> [Required work]
Please, without the pictures, retype exactly the lines from the start of the material through the line that holds "of a camera".

> [Recorded data]
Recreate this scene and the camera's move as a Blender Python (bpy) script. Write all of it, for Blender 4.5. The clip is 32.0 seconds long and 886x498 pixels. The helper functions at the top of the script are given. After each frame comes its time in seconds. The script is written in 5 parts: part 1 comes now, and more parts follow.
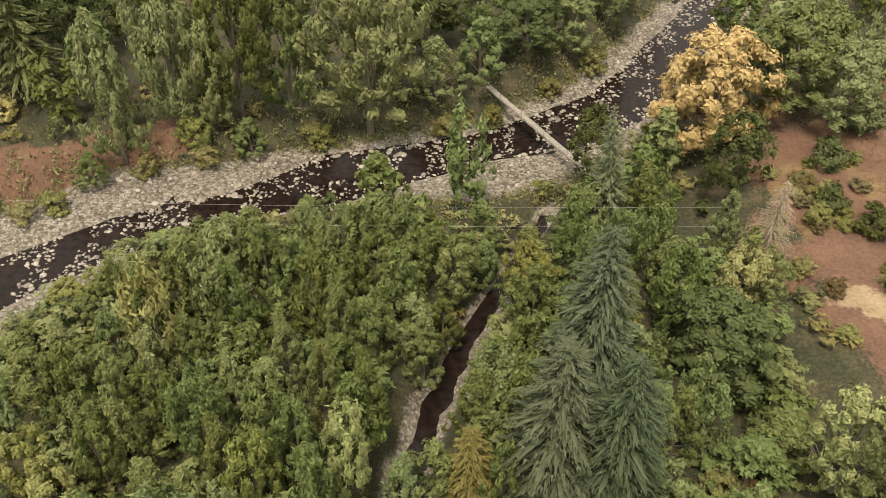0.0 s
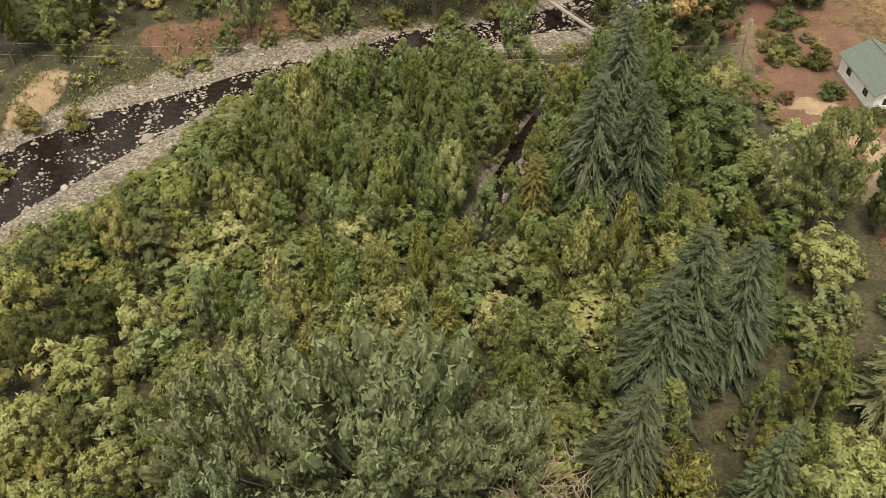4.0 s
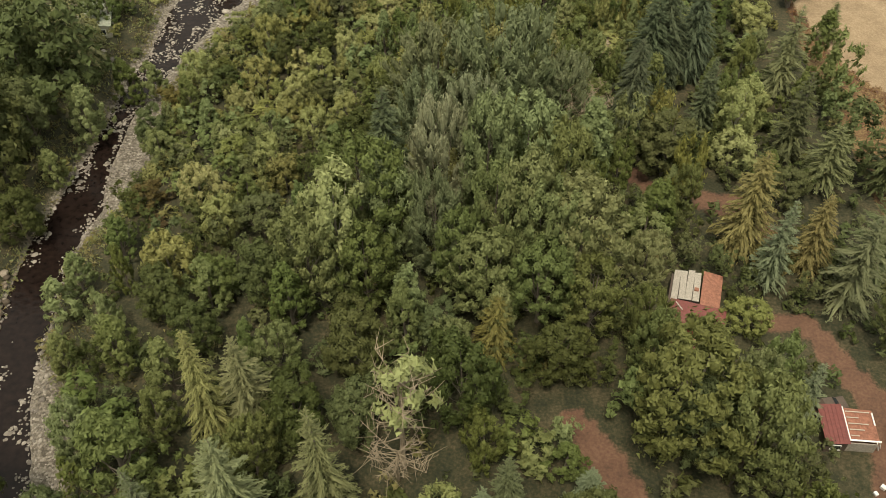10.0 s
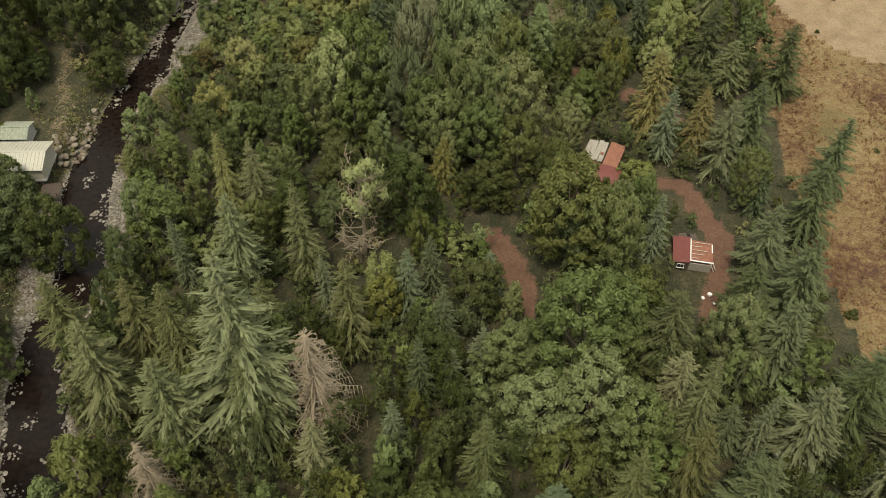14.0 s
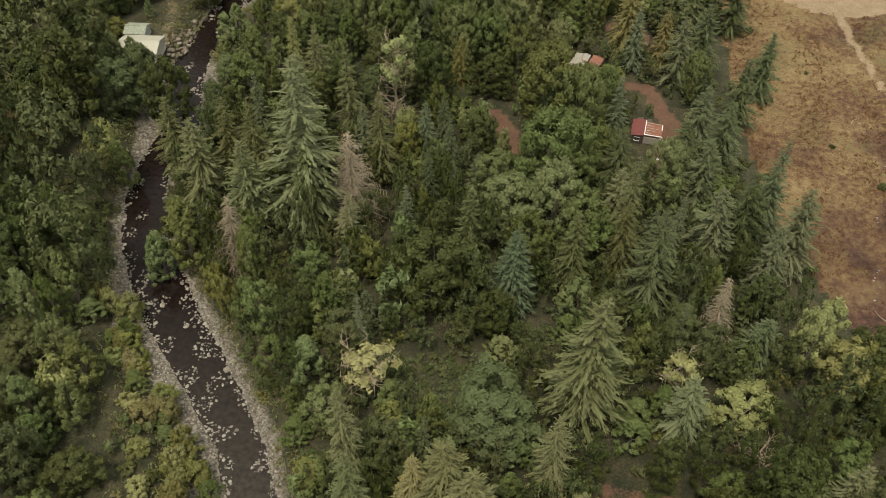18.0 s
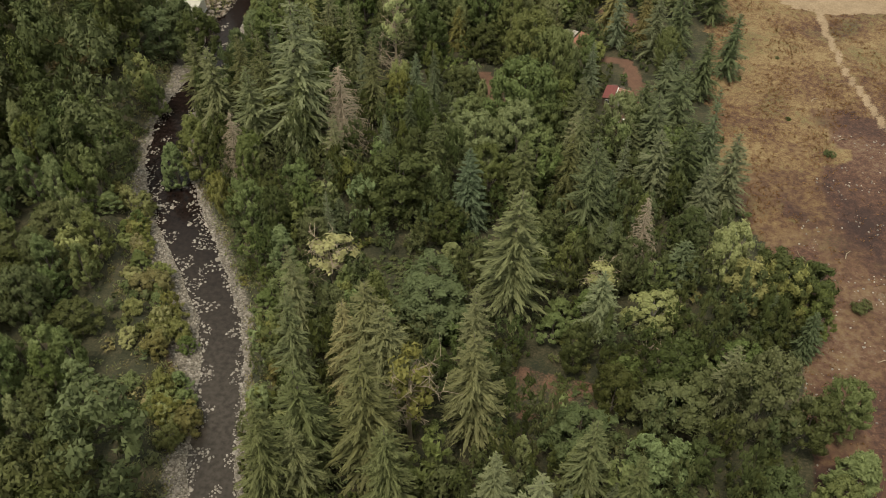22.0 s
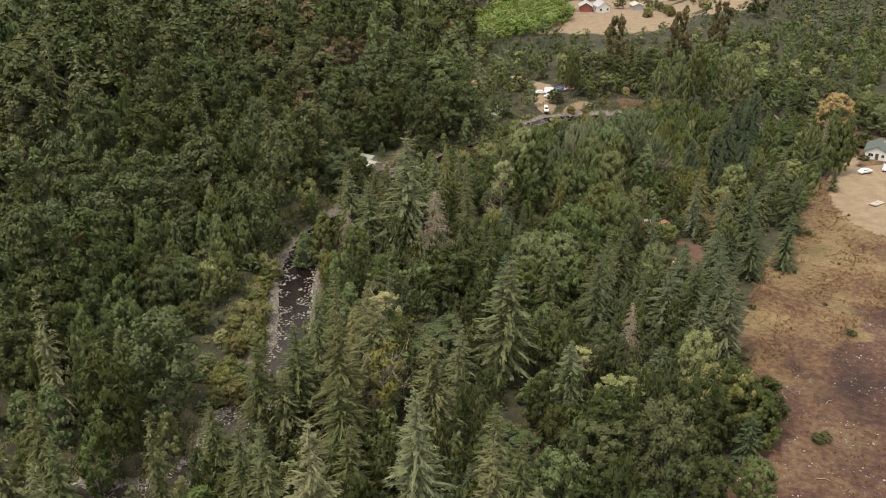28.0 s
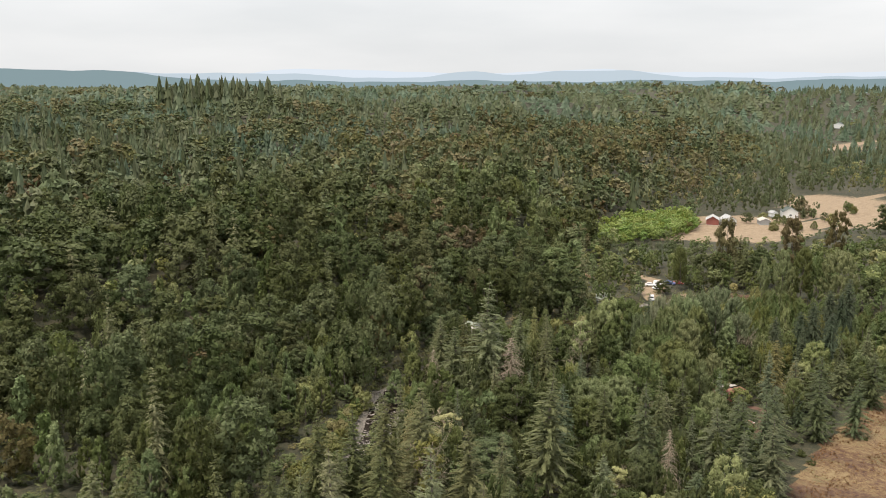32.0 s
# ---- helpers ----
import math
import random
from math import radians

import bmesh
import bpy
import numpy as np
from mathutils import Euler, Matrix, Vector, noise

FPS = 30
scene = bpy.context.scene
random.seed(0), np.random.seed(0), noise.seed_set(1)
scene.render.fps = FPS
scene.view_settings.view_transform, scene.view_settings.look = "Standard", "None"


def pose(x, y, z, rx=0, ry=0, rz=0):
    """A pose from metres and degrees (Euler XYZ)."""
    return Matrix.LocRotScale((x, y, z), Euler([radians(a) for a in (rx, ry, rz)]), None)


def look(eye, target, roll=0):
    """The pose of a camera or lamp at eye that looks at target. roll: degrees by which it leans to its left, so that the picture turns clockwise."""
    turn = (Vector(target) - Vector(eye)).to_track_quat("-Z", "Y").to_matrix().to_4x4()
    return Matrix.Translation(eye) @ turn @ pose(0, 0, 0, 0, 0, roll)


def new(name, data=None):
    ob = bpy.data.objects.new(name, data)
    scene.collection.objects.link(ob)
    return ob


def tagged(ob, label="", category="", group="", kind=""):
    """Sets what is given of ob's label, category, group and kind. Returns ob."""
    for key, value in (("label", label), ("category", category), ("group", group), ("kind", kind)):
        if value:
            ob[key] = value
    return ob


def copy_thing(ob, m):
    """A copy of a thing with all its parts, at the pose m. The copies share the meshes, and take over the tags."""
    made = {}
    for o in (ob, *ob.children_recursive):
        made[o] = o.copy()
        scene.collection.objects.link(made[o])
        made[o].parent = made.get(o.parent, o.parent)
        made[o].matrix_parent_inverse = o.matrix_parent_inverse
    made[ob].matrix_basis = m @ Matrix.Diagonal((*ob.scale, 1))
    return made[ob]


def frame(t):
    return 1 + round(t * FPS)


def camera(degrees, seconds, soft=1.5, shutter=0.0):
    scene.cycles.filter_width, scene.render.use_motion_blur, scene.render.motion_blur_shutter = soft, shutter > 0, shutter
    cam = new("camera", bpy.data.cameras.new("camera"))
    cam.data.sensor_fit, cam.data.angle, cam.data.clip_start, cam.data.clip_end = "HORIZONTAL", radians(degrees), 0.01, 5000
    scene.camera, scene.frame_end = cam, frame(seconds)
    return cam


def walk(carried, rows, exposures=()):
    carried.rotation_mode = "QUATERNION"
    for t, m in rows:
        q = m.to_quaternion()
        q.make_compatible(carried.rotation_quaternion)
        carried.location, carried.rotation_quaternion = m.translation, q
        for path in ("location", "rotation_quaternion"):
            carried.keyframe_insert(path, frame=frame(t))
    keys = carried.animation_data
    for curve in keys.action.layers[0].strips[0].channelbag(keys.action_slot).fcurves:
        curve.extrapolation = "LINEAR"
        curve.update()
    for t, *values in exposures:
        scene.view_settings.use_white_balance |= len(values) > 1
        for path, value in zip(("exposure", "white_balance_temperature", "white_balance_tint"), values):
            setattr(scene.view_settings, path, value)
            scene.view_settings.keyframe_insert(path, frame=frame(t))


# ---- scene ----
cam = camera(54.00, 32.0, 0.85)
# seconds, x, y, z, yaw, pitch, lean to the right
PATH = [
    (0, 1.09, -15.70, 62.79, 1.35, -43.85, -0.12),
    (0.5, 0.12, -17.17, 62.83, 1.46, -44.44, -0.10),
    (1, -0.80, -20.21, 63.92, 1.59, -45.08, 0.01),
    (1.5, -1.91, -23.78, 64.90, 1.65, -45.58, 0.06),
    (2, -2.76, -27.66, 65.69, 1.63, -45.86, 0.09),
    (2.5, -3.57, -31.69, 66.78, 1.63, -46.24, 0.14),
    (4.5, -7.28, -59.83, 67.05, 0.69, -42.82, 0.06),
    (5, -8.18, -63.57, 69.51, 0.55, -44.10, 0.06),
    (5.5, -9.21, -67.75, 72.19, 0.35, -45.31, -0.04),
    (6, -10.45, -72.39, 74.80, 0.16, -46.32, -0.07),
    (6.5, -11.68, -77.23, 77.25, -0.14, -47.15, -0.07),
    (7, -12.00, -81.83, 78.69, -0.06, -47.68, -0.01),
    (7.5, -12.64, -87.00, 80.54, -0.14, -48.09, -0.00),
    (8, -13.65, -92.65, 81.70, -0.36, -48.09, -0.02),
    (8.5, -14.79, -98.00, 83.19, -0.37, -48.52, -0.04),
    (9, -15.95, -103.95, 83.71, -0.23, -48.13, -0.01),
    (9.5, -17.06, -110.08, 85.06, 0.24, -47.99, -0.02),
    (10, -18.36, -117.07, 86.82, 0.82, -47.60, -0.16),
    (10.5, -19.50, -122.16, 89.05, 1.16, -47.87, -0.05),
    (11, -20.31, -127.45, 91.40, 1.77, -48.15, -0.05),
    (11.5, -18.97, -131.86, 93.80, 2.70, -48.65, 0.09),
    (12, -16.23, -134.92, 95.62, 3.70, -49.26, 0.31),
    (12.5, -12.65, -138.24, 97.50, 4.50, -49.71, 0.37),
    (13, -8.99, -142.26, 99.46, 5.29, -50.04, 0.35),
    (13.5, -5.34, -146.88, 101.25, 6.16, -50.23, 0.17),
    (14, -2.00, -152.22, 103.10, 6.76, -50.31, -0.14),
    (14.5, 1.42, -158.23, 105.27, 7.27, -50.40, -0.28),
    (16.5, 6.44, -184.71, 107.56, 8.59, -48.00, -0.34),
    (17, 7.74, -190.46, 108.29, 9.60, -47.64, -0.21),
    (17.5, 9.14, -195.75, 109.66, 10.29, -47.62, -0.37),
    (18, 11.26, -201.33, 111.14, 10.94, -47.40, -0.18),
    (18.5, 13.43, -205.37, 111.19, 11.64, -47.25, -0.10),
    (19, 15.75, -209.03, 111.02, 12.29, -47.19, -0.08),
    (19.5, 18.42, -212.43, 110.75, 13.48, -46.95, -0.05),
    (20, 21.47, -215.23, 110.66, 14.90, -46.79, -0.04),
    (20.5, 24.43, -217.85, 110.85, 15.11, -46.55, 0.06),
    (21, 27.63, -220.38, 110.54, 15.52, -46.03, 0.17),
    (21.5, 31.04, -222.54, 110.83, 16.19, -45.57, 0.21),
    (22, 34.91, -224.76, 110.62, 17.22, -44.69, 0.26),
    (22.5, 39.18, -227.32, 110.48, 18.42, -43.52, 0.31),
    (23, 43.77, -229.76, 110.23, 20.17, -42.33, 0.25),
    (23.5, 48.30, -232.11, 109.79, 22.23, -41.13, 0.13),
    (24, 53.19, -234.25, 109.12, 24.28, -39.93, -0.04),
    (24.5, 58.30, -237.23, 108.60, 26.23, -38.65, -0.07),
    (25, 63.60, -240.03, 107.77, 28.24, -37.34, -0.14),
    (25.5, 68.26, -242.64, 106.47, 30.00, -35.40, -0.12),
    (27.5, 87.05, -251.73, 101.94, 35.15, -27.80, 0.03),
    (28, 91.89, -253.84, 101.00, 36.33, -25.99, 0.02),
    (28.5, 96.72, -255.87, 99.97, 37.53, -24.18, -0.03),
    (29, 101.40, -257.64, 99.00, 38.75, -22.46, -0.13),
    (29.5, 106.50, -259.09, 97.75, 40.07, -20.60, -0.00),
    (30, 110.94, -260.58, 96.36, 41.31, -18.73, -0.06),
    (30.5, 115.15, -261.74, 95.21, 42.71, -16.78, -0.08),
    (31, 119.29, -262.37, 93.99, 44.32, -14.80, -0.03),
    (31.5, 123.27, -262.26, 92.50, 46.07, -13.12, 0.01),
    (32, 127.31, -262.76, 88.68, 47.52, -10.85, 0.03),
]
walk(cam, [(t, pose(x, y, z, 90 + pitch, 0, yaw) @ pose(0, 0, 0, 0, 0, -lean)) for t, x, y, z, yaw, pitch, lean in PATH],
     exposures=((0, 0.58, 6800, 14), (5, 0.44, 6850, 13), (8, 0.28, 6880, 13), (11, 0.10, 6740, 8),
    (18, -0.06, 6490, 9.5), (25, 0.0, 6440, 12), (28, 0.16, 6200, 15.5), (30, 0.26, 6100, 17), (32, 0.36, 6100, 17)))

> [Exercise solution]
Recreate this scene and the camera's move as a Blender Python (bpy) script. Write all of it, for Blender 4.5. The clip is 32.0 seconds long and 886x498 pixels. The helper functions at the top of the script are given. After each frame comes its time in seconds. The script is written in 5 parts: part 1 comes now, and more parts follow.
0.0 s
4.0 s
10.0 s
14.0 s
18.0 s
22.0 s
28.0 s
32.0 s
# ---- helpers ----
import math
import random
from math import radians

import bmesh
import bpy
import numpy as np
from mathutils import Euler, Matrix, Vector, noise

FPS = 30
scene = bpy.context.scene
random.seed(0), np.random.seed(0), noise.seed_set(1)
scene.render.fps = FPS
scene.view_settings.view_transform, scene.view_settings.look = "Standard", "None"


def pose(x, y, z, rx=0, ry=0, rz=0):
    """A pose from metres and degrees (Euler XYZ)."""
    return Matrix.LocRotScale((x, y, z), Euler([radians(a) for a in (rx, ry, rz)]), None)


def look(eye, target, roll=0):
    """The pose of a camera or lamp at eye that looks at target. roll: degrees by which it leans to its left, so that the picture turns clockwise."""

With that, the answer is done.